Self-checkout systems are another potential candidate for RFID adoption, allowing shoppers to scan and pay for items with their credit cards and/or smartphones, avoiding lines and saving time. Some retailers are now developing high-tech visualization tools where customers can receive personalized, shopper-type customized information about size and color options, styling and visual presentation tips, and recommendations for complementary items. These technologies also allow retailers to gather high-level data, such as how many items were viewed, dwell times, and conversion/bounce rates by product. Each of these concepts creates opportunities for increased customer engagement.

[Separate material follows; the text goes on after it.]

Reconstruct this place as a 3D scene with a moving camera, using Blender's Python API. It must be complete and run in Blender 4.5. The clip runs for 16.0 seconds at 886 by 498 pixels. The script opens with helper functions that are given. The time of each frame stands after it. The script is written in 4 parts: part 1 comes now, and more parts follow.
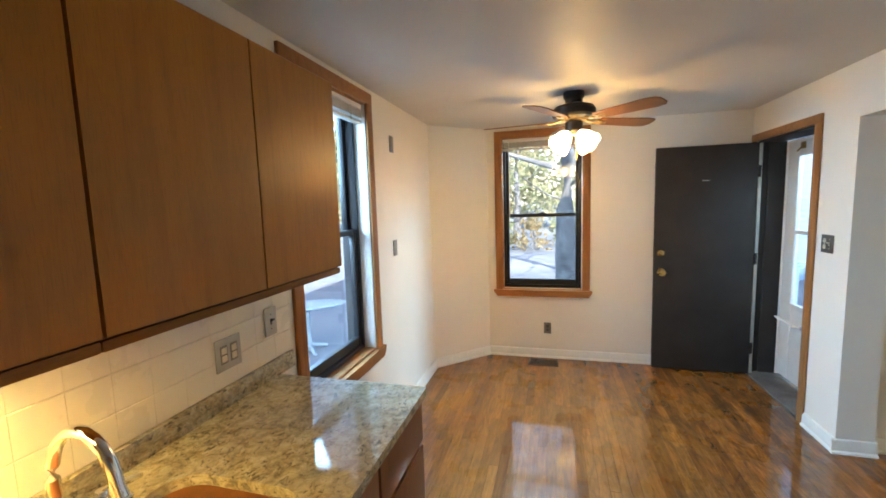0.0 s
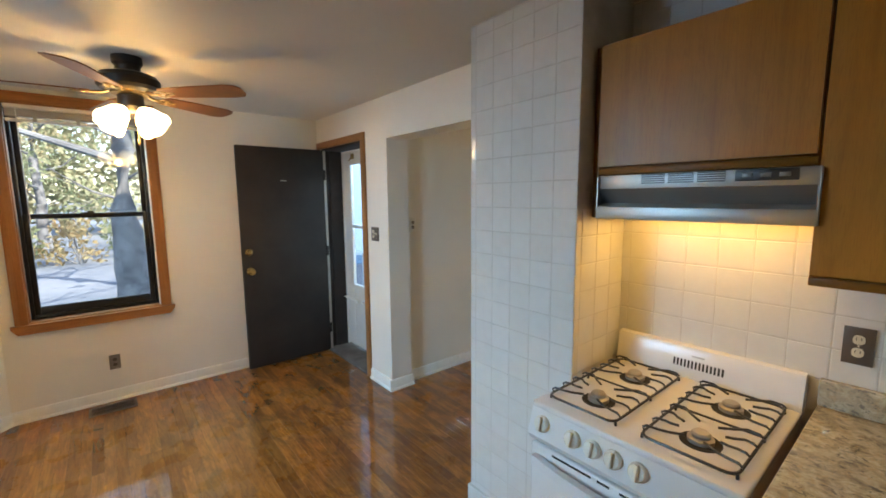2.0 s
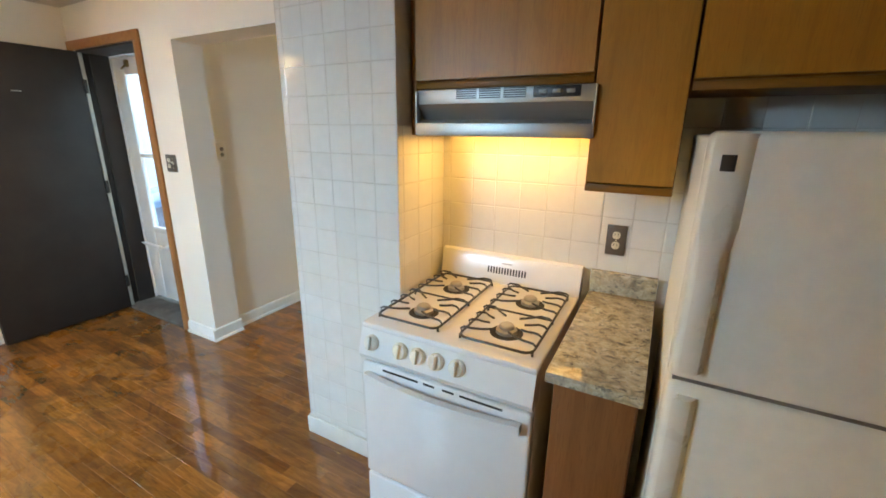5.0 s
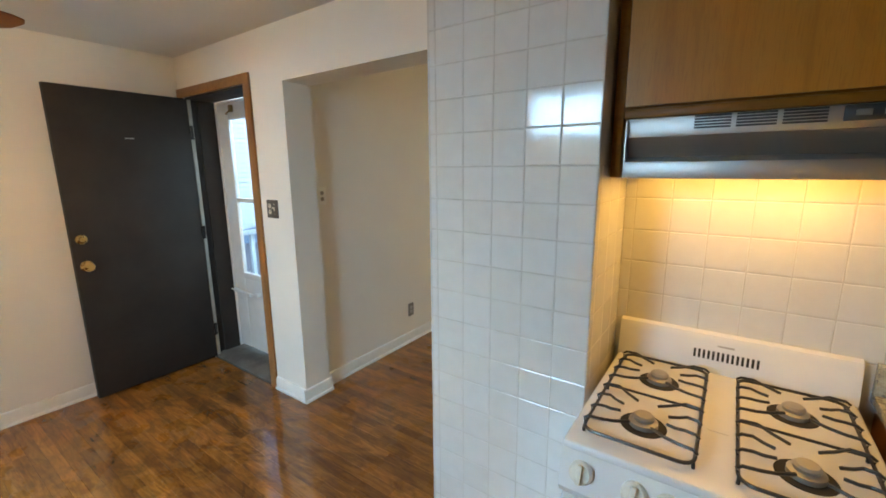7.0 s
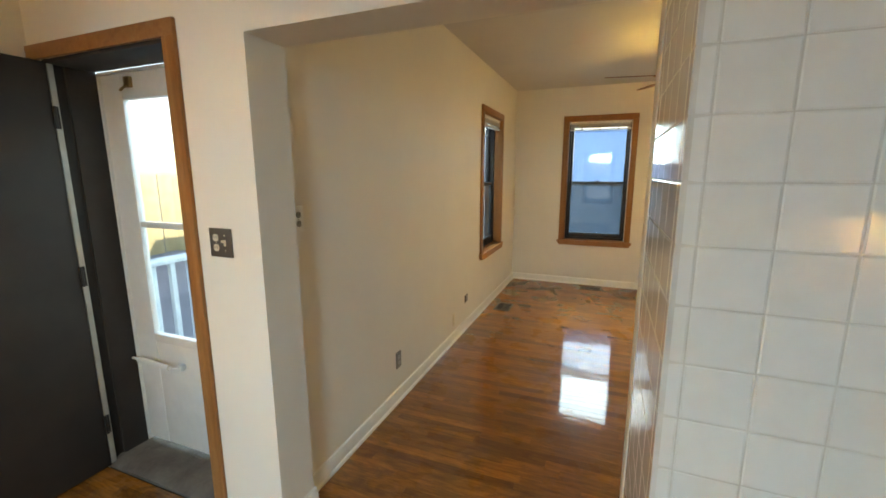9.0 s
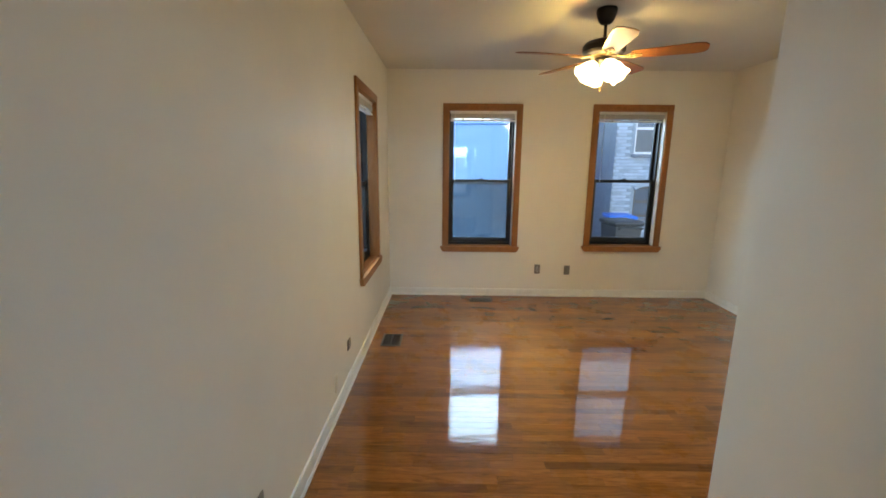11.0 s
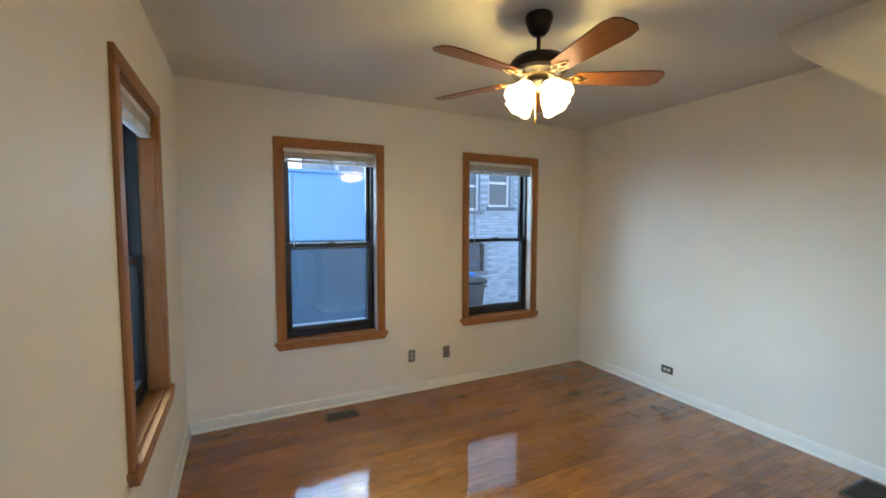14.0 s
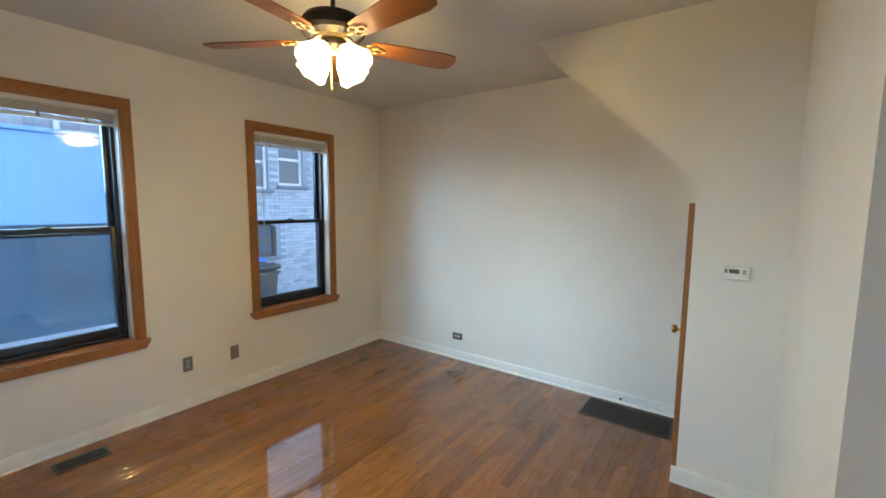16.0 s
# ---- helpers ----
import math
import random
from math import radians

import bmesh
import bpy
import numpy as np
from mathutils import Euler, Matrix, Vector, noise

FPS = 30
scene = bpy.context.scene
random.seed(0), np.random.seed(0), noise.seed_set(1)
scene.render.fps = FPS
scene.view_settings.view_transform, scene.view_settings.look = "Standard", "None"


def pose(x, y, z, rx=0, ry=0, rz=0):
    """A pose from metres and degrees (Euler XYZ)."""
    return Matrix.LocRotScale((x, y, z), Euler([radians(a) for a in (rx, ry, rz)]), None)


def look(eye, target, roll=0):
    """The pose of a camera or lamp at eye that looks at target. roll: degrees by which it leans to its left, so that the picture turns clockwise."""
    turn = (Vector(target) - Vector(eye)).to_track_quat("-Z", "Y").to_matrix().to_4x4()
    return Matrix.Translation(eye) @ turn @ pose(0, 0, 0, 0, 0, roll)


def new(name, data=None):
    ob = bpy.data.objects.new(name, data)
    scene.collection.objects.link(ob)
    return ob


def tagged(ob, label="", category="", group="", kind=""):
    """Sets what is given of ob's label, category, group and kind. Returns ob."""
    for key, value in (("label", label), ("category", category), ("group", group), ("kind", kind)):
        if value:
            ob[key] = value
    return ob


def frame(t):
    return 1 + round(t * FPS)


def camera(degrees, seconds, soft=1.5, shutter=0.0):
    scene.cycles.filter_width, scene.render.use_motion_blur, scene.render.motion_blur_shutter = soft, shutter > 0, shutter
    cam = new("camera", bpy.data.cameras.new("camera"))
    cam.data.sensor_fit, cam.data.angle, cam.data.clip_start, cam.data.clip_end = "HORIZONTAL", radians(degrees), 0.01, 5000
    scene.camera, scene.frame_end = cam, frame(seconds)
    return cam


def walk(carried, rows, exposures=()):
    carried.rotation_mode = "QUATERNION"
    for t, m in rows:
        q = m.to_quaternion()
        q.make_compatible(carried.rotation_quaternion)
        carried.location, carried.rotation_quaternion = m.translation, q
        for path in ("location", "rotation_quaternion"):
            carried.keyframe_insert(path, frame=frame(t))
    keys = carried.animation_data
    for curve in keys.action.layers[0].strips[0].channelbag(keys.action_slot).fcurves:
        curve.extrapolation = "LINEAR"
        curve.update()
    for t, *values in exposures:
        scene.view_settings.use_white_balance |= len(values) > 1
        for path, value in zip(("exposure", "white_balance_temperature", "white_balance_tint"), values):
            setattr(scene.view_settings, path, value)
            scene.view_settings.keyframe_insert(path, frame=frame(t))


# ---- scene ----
cam = camera(94.3, 16.0, soft=1.7)
PATH = [
    (0, (0.068, 0.03, 1.605), (-0.45, 1.949, 1.388), -1.8),
    (0.5, (0.065, 0.137, 1.592), (0.006, 2.124, 1.378), -1.7),
    (1, (0.048, 0.199, 1.588), (0.466, 2.143, 1.369), -1.5),
    (1.5, (0.034, 0.218, 1.574), (0.915, 2.0, 1.353), -0.9),
    (2, (0.035, 0.21, 1.578), (1.297, 1.741, 1.326), -0.5),
    (2.5, (0.056, 0.187, 1.56), (1.566, 1.464, 1.26), 0.1),
    (3, (0.075, 0.164, 1.537), (1.723, 1.223, 1.134), 0.6),
    (3.5, (0.092, 0.162, 1.497), (1.79, 1.06, 0.941), 0.9),
    (6, (0.191, 0.346, 1.527), (1.875, 1.277, 0.984), -0.2),
    (6.5, (0.243, 0.523, 1.531), (1.883, 1.579, 1.091), -0.4),
    (7, (0.233, 0.771, 1.526), (1.836, 1.901, 1.139), -0.5),
    (7.5, (0.245, 1.034, 1.541), (1.854, 2.16, 1.164), -0.3),
    (8, (0.32, 1.279, 1.524), (1.994, 2.315, 1.168), -0.4),
    (8.5, (0.445, 1.523, 1.531), (2.193, 2.422, 1.165), -0.2),
    (9, (0.589, 1.761, 1.546), (2.416, 2.489, 1.184), -0.1),
    (9.5, (0.781, 1.874, 1.559), (2.662, 2.442, 1.187), -0.1),
    (10, (1.041, 2.039, 1.586), (2.968, 2.401, 1.193), 0.2),
    (12.5, (2.309, 2.526, 1.595), (4.258, 2.192, 1.293), 0.6),
    (13, (2.529, 2.568, 1.598), (4.462, 2.115, 1.356), 0.6),
    (13.5, (2.764, 2.587, 1.614), (4.655, 1.959, 1.441), 0.2),
    (14, (2.974, 2.617, 1.613), (4.765, 1.736, 1.484), 0.1),
    (14.5, (3.105, 2.628, 1.639), (4.746, 1.489, 1.533), -0.2),
    (15, (3.138, 2.565, 1.629), (4.584, 1.188, 1.518), -0.3),
    (15.5, (3.144, 2.554, 1.625), (4.396, 1.002, 1.474), -0.0),
    (16, (3.119, 2.537, 1.606), (4.283, 0.925, 1.39), 0.5),
]
walk(cam, [(t, look(eye, target, roll)) for t, eye, target, roll in PATH],
     exposures=[(0, 2.42, 6450, 10), (1, 2.1, 7050, 10), (1.5, 1.95, 6850, 10), (2.5, 2.22, 6600, 10), (3, 2.45, 6750, 10), (3.5, 2.56, 6850, 10), (6, 2.47, 7150, 10), (7, 2.15, 7050, 10), (8.5, 2.12, 7400, 10), (9, 2.10, 8400, 10), (10, 2.12, 7150, 10), (12.5, 2.14, 6450, 10), (14.5, 1.97, 5850, 10), (15.5, 1.98, 5850, 10), (16, 2.08, 5950, 10)])

# ---- world and sun ----
world = bpy.data.worlds.new("sky")
scene.world = world
world.use_nodes = True
wn = world.node_tree.nodes
sky = wn.new("ShaderNodeTexSky")
sky.sky_type, sky.sun_disc = "NISHITA", False
sky.sun_elevation, sky.sun_rotation = radians(38), radians(149)
wn["Background"].inputs["Strength"].default_value = 0.15
world.node_tree.links.new(sky.outputs[0], wn["Background"].inputs[0])


def lamp(name, kind, m, energy, color, angle=0.0, radius=0.0, size=(0.0, 0.0)):
    data = bpy.data.lights.new(name, kind)
    data.energy, data.color = energy, color
    if kind == "SUN":
        data.angle = angle
    elif kind == "AREA":
        data.shape, data.size, data.size_y = "RECTANGLE", size[0], size[1]
    else:
        data.shadow_soft_size = radius
    ob = new(name, data)
    ob.matrix_world = m
    return ob


lamp("sun", "SUN", look((0, 0, 0), (-0.40, 0.68, -0.615)), 3.0, (1, 0.95, 0.86), angle=radians(0.5))
WARM = (1.0, 0.62, 0.16)
BULB = (1.0, 0.72, 0.225)
FAN_W = {"fan_lamp_kitchen": 1.55, "fan_lamp_living": 2.6}

# skylight coming in at the openings, from the open sky outside each of them
SKYLIGHT = (0.54, 0.80, 1.0)      # with some of the neighbours' walls in it
OPEN_SKY = (0.36, 0.67, 1.0)
for name, eye, target, power, size in (
        ("window_light_west", (-2.45, 2.05, 2.50), (1.2, 0.9, 0.8), 118, (2.6, 1.3)),
        ("window_light_west_low", (-2.45, 1.15, 1.95), (2.6, 2.9, 0.95), 22, (1.2, 0.9)),
        ("window_light_living", (5.62, 4.80, 2.35), (4.70, -0.9, 0.5), 60, (1.0, 0.6)),
        ("window_light_east", (8.25, 1.95, 2.60), (3.0, 1.6, 0.8), 28, (1.9, 1.9)),
        ("window_light_alley", (8.25, -0.35, 2.45), (2.9, 0.7, 0.5), 2.4, (2.5, 1.3)),
        ("window_light_northeast", (7.00, 4.70, 2.20), (2.9, 0.6, 0.7), 48, (1.2, 0.9)),
        ("window_light_north", (-0.045, 4.95, 2.62), (-0.045, 4.10, 1.70), 34, (0.9, 0.5)),
        ("door_light", (2.50, 3.75, 2.40), (1.60, 3.75, 1.40), 6, (0.7, 0.4))):
    lamp(name, "AREA", look(eye, target), power, OPEN_SKY if eye[0] < 2.6 else SKYLIGHT, size=size)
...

Beyond sales transactions, return policies and procedures are becoming more important in customer relationship management. As eCommerce grows, a typical retailer experiences approximately 20% of online orders being returned. RFID technologies enable accurate and efficient returns processing, allowing returned goods to be reposted as prime stock inventory quickly, reducing margin compression in reverse logistics.

RFID and the Supply Chain

Retailers feel RFID will continue to unlock process management improvements, creating better allocation of resources and reducing logistical bottlenecks with freight providers. RFID is experiencing such broad adoption that many retailers request that products be delivered to their receiving docks with RFID already built in. Some online retailers report that approximately 70% of items in their online catalog are tagged via RFID before arrival at their distribution centers. Factories and manufacturers tagging products at the source can provide greater process and labor efficiencies than distribution centers and stores. These technologies improve supply-chain visibility so retailers can tighten inventory receiving schedules and manufacturers can more accurately track outflows and shipping. This allows for improved timing of raw materials ordering and production schedule planning.

RFID Implementation

Many enterprises rely on third-party integrators to roll out RFID systems. These integrators provide value chain expertise and impartial recommendations for optimized (both in terms of long-term flexibility and near-term economics) system rollouts and ongoing “control tower” skill sets for retailers. Strategic integrators also provide data analytics assessments that can be used to ensure accurate and usable information is available to all organizational functions.

RFID technology allows organizations to locate inventory better, measure stock levels, replenish distribution networks, and complete customer fulfillment processes, proving it can help retailers increase revenue and lower costs. Going forward, we believe RFID technology can increase customer engagement via higher levels of personal customization and more efficient and enjoyable shopping experiences.